— BEGIN —

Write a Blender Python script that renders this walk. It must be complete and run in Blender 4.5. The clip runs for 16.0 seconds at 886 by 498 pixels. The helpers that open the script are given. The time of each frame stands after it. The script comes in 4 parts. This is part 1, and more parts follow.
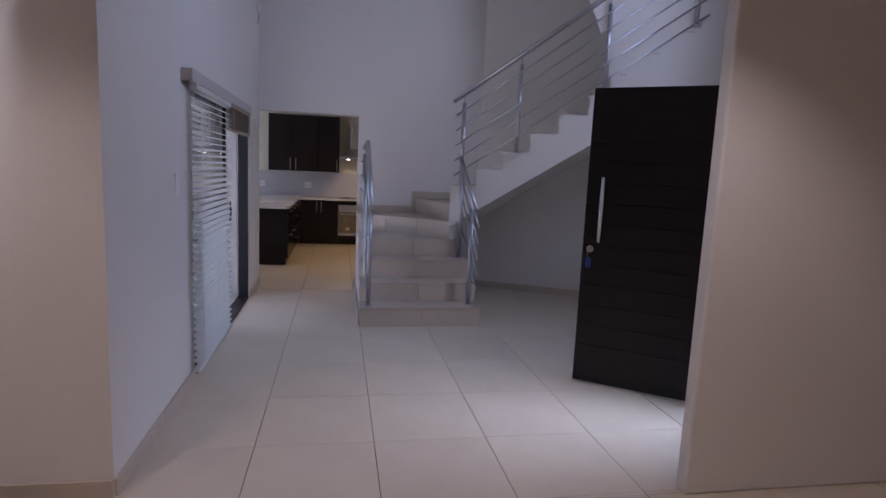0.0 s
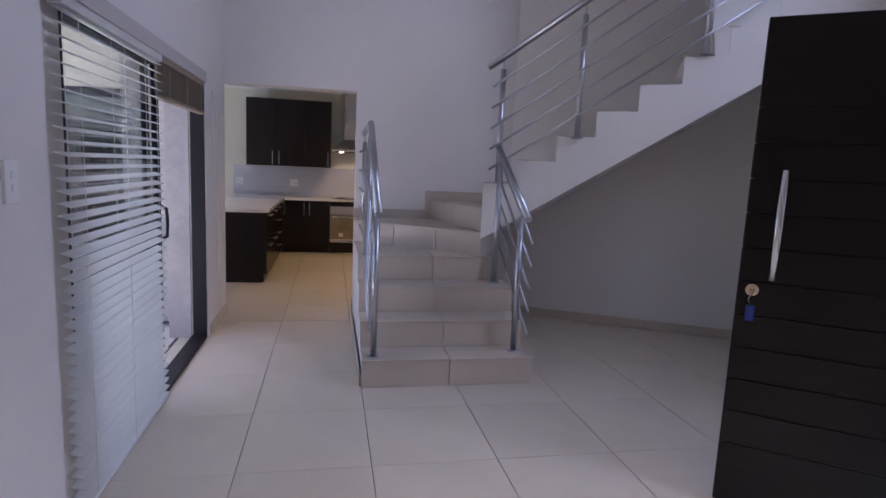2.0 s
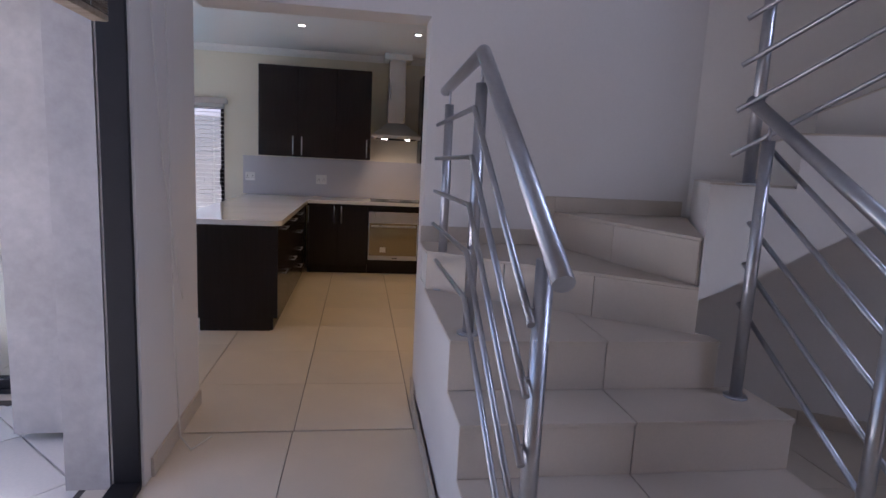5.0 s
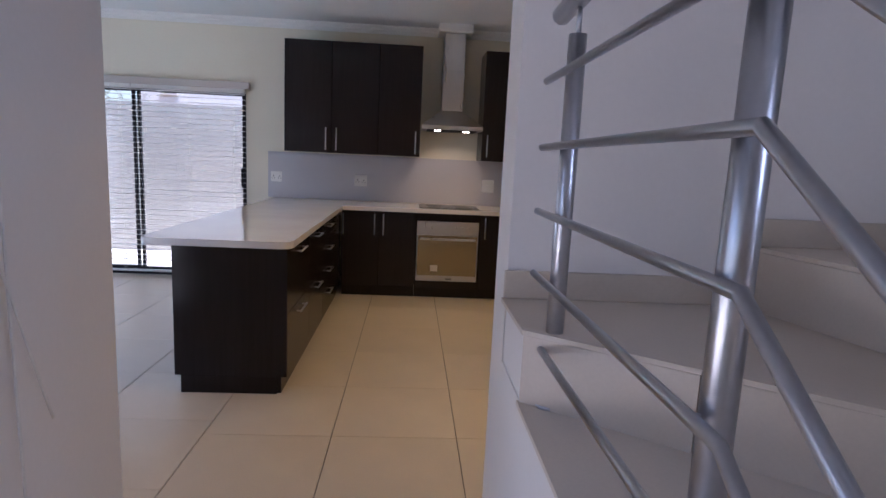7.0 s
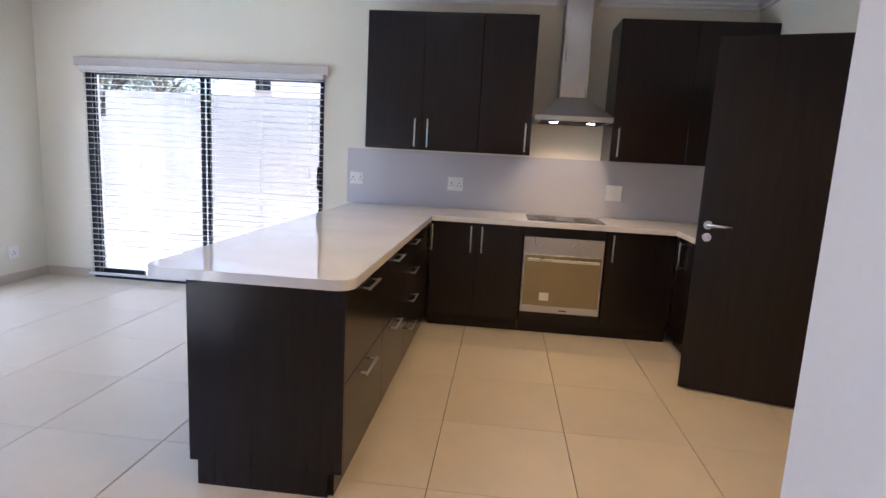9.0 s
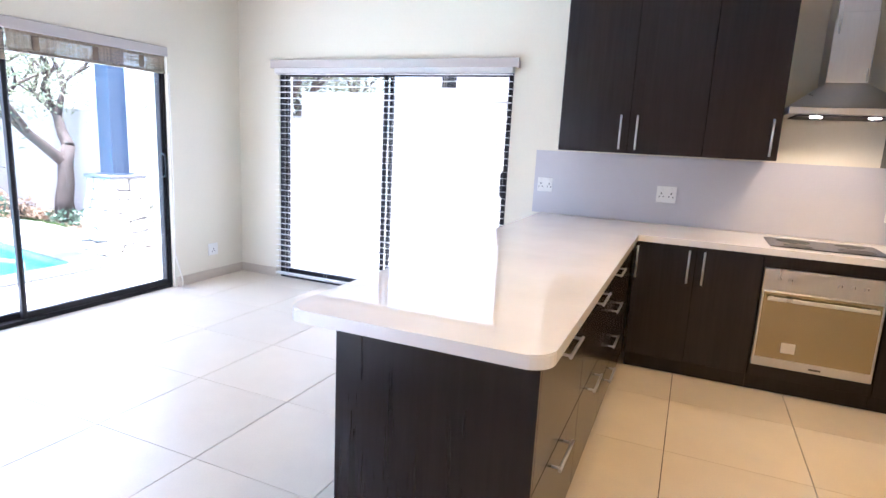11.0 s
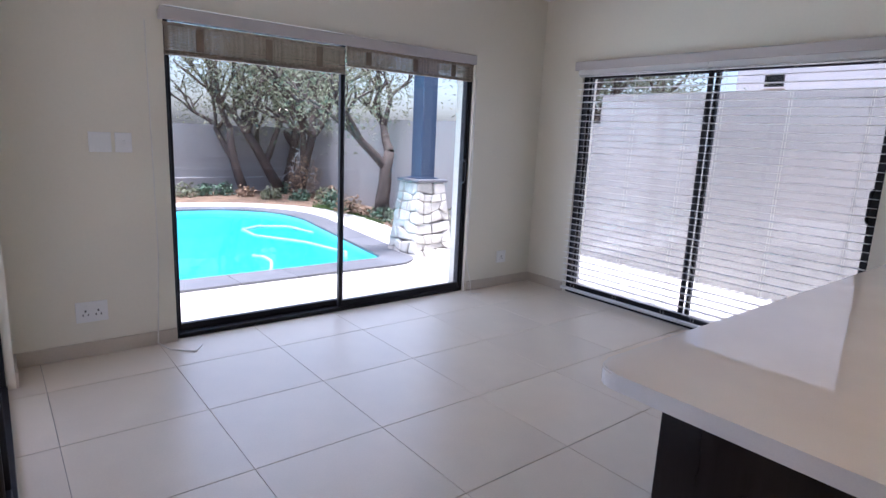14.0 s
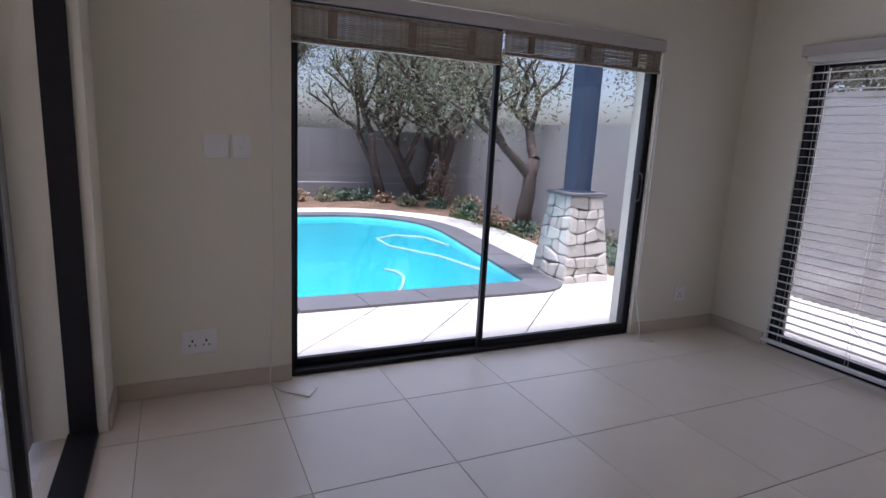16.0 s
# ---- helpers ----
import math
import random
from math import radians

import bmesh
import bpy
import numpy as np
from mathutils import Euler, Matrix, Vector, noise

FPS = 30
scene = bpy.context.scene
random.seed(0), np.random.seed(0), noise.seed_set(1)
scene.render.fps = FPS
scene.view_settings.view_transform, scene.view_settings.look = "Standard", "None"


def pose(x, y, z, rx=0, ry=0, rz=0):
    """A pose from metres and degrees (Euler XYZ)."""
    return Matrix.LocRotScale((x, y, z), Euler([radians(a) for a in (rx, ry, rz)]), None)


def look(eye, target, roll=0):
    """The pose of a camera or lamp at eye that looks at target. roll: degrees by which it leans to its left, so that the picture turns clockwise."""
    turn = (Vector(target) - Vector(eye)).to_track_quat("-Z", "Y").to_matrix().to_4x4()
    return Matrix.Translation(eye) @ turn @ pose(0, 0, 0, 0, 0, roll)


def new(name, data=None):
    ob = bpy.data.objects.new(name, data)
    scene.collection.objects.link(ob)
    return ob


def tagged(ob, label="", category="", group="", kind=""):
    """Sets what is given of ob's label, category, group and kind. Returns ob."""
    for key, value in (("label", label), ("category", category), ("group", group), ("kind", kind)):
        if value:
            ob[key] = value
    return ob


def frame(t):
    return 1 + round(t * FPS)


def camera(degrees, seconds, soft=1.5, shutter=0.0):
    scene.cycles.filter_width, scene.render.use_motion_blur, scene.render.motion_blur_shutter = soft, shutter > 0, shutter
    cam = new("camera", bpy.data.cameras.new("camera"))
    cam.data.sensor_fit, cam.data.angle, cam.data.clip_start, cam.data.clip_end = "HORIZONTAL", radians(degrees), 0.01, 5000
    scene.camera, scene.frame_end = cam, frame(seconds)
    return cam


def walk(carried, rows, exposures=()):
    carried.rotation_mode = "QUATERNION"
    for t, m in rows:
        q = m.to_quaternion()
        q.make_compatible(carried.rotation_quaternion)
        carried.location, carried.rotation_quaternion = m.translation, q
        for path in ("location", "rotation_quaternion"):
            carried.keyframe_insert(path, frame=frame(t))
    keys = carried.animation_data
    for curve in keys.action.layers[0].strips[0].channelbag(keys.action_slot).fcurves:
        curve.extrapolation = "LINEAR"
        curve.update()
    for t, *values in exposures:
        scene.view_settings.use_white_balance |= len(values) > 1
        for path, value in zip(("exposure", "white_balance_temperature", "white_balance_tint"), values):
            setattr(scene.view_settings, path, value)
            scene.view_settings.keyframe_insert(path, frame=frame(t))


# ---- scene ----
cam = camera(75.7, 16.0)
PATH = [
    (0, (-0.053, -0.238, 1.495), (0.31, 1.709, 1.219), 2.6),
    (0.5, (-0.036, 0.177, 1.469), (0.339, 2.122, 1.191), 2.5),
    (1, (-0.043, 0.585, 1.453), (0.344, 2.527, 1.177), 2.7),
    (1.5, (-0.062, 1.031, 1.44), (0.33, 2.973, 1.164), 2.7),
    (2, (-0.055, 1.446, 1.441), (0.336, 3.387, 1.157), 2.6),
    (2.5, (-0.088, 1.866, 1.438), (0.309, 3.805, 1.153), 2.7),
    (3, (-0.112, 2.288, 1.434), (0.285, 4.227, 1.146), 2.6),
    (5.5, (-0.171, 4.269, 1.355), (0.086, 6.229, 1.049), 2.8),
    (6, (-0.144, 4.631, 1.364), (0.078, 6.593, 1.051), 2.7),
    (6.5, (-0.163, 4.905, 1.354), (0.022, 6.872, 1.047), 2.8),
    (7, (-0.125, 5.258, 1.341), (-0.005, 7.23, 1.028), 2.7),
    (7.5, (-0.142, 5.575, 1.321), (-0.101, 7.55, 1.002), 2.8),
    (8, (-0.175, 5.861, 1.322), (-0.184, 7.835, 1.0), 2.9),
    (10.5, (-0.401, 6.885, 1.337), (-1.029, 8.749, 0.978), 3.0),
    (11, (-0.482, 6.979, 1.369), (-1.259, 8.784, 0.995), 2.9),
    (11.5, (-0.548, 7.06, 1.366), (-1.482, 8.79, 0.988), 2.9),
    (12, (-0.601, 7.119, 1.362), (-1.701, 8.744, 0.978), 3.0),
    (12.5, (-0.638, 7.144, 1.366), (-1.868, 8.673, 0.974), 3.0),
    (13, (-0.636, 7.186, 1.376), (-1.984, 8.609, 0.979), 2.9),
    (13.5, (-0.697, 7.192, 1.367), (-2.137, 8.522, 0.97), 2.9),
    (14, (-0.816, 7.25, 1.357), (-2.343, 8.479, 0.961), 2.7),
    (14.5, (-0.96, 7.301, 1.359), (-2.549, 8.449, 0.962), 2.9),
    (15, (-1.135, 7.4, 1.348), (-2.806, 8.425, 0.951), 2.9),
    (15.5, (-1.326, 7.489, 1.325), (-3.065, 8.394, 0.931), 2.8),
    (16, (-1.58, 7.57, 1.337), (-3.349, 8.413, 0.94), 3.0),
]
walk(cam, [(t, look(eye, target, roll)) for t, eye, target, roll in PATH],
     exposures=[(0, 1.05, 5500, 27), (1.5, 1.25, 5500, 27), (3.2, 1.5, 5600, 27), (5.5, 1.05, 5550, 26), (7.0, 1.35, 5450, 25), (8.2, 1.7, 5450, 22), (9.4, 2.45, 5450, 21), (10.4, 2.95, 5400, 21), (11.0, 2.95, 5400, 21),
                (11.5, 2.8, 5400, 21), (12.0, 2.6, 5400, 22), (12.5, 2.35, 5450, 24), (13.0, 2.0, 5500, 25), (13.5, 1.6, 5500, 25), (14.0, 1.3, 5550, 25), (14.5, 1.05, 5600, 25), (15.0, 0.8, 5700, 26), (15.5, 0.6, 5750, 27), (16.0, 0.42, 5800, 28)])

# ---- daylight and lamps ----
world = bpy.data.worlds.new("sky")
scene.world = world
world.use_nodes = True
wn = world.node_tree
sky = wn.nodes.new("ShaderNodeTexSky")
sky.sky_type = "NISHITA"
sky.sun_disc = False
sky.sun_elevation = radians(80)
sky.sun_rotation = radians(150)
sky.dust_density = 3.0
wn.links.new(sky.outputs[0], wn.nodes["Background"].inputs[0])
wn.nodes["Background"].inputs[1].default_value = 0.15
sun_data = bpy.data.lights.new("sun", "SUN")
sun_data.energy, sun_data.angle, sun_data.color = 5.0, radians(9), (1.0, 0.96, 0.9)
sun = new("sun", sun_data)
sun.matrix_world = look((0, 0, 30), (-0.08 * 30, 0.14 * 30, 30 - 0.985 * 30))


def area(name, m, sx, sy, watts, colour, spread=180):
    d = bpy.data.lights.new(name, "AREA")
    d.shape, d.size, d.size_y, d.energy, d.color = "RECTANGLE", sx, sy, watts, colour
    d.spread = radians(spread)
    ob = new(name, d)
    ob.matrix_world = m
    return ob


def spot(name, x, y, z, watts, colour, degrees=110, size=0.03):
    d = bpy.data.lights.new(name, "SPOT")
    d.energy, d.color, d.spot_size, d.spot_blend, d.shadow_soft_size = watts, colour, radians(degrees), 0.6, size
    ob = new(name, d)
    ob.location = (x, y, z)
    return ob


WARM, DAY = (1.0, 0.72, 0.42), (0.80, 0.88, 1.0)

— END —

§ PROBLEM REQUIREMENTS
Write out again, exactly, the lines from the start of the listing up to the line containing "q = m.to_quaternion()", with both ends and without pictures.

§ OUTPUT OF THE TASK
Write a Blender Python script that renders this walk. It must be complete and run in Blender 4.5. The clip runs for 16.0 seconds at 886 by 498 pixels. The helpers that open the script are given. The time of each frame stands after it. The script comes in 4 parts. This is part 1, and more parts follow.
0.0 s
2.0 s
5.0 s
7.0 s
9.0 s
11.0 s
14.0 s
16.0 s
# ---- helpers ----
import math
import random
from math import radians

import bmesh
import bpy
import numpy as np
from mathutils import Euler, Matrix, Vector, noise

FPS = 30
scene = bpy.context.scene
random.seed(0), np.random.seed(0), noise.seed_set(1)
scene.render.fps = FPS
scene.view_settings.view_transform, scene.view_settings.look = "Standard", "None"


def pose(x, y, z, rx=0, ry=0, rz=0):
    """A pose from metres and degrees (Euler XYZ)."""
    return Matrix.LocRotScale((x, y, z), Euler([radians(a) for a in (rx, ry, rz)]), None)


def look(eye, target, roll=0):
    """The pose of a camera or lamp at eye that looks at target. roll: degrees by which it leans to its left, so that the picture turns clockwise."""
    turn = (Vector(target) - Vector(eye)).to_track_quat("-Z", "Y").to_matrix().to_4x4()
    return Matrix.Translation(eye) @ turn @ pose(0, 0, 0, 0, 0, roll)


def new(name, data=None):
    ob = bpy.data.objects.new(name, data)
    scene.collection.objects.link(ob)
    return ob


def tagged(ob, label="", category="", group="", kind=""):
    """Sets what is given of ob's label, category, group and kind. Returns ob."""
    for key, value in (("label", label), ("category", category), ("group", group), ("kind", kind)):
        if value:
            ob[key] = value
    return ob


def frame(t):
    return 1 + round(t * FPS)


def camera(degrees, seconds, soft=1.5, shutter=0.0):
    scene.cycles.filter_width, scene.render.use_motion_blur, scene.render.motion_blur_shutter = soft, shutter > 0, shutter
    cam = new("camera", bpy.data.cameras.new("camera"))
    cam.data.sensor_fit, cam.data.angle, cam.data.clip_start, cam.data.clip_end = "HORIZONTAL", radians(degrees), 0.01, 5000
    scene.camera, scene.frame_end = cam, frame(seconds)
    return cam


def walk(carried, rows, exposures=()):
    carried.rotation_mode = "QUATERNION"
    for t, m in rows:
        q = m.to_quaternion()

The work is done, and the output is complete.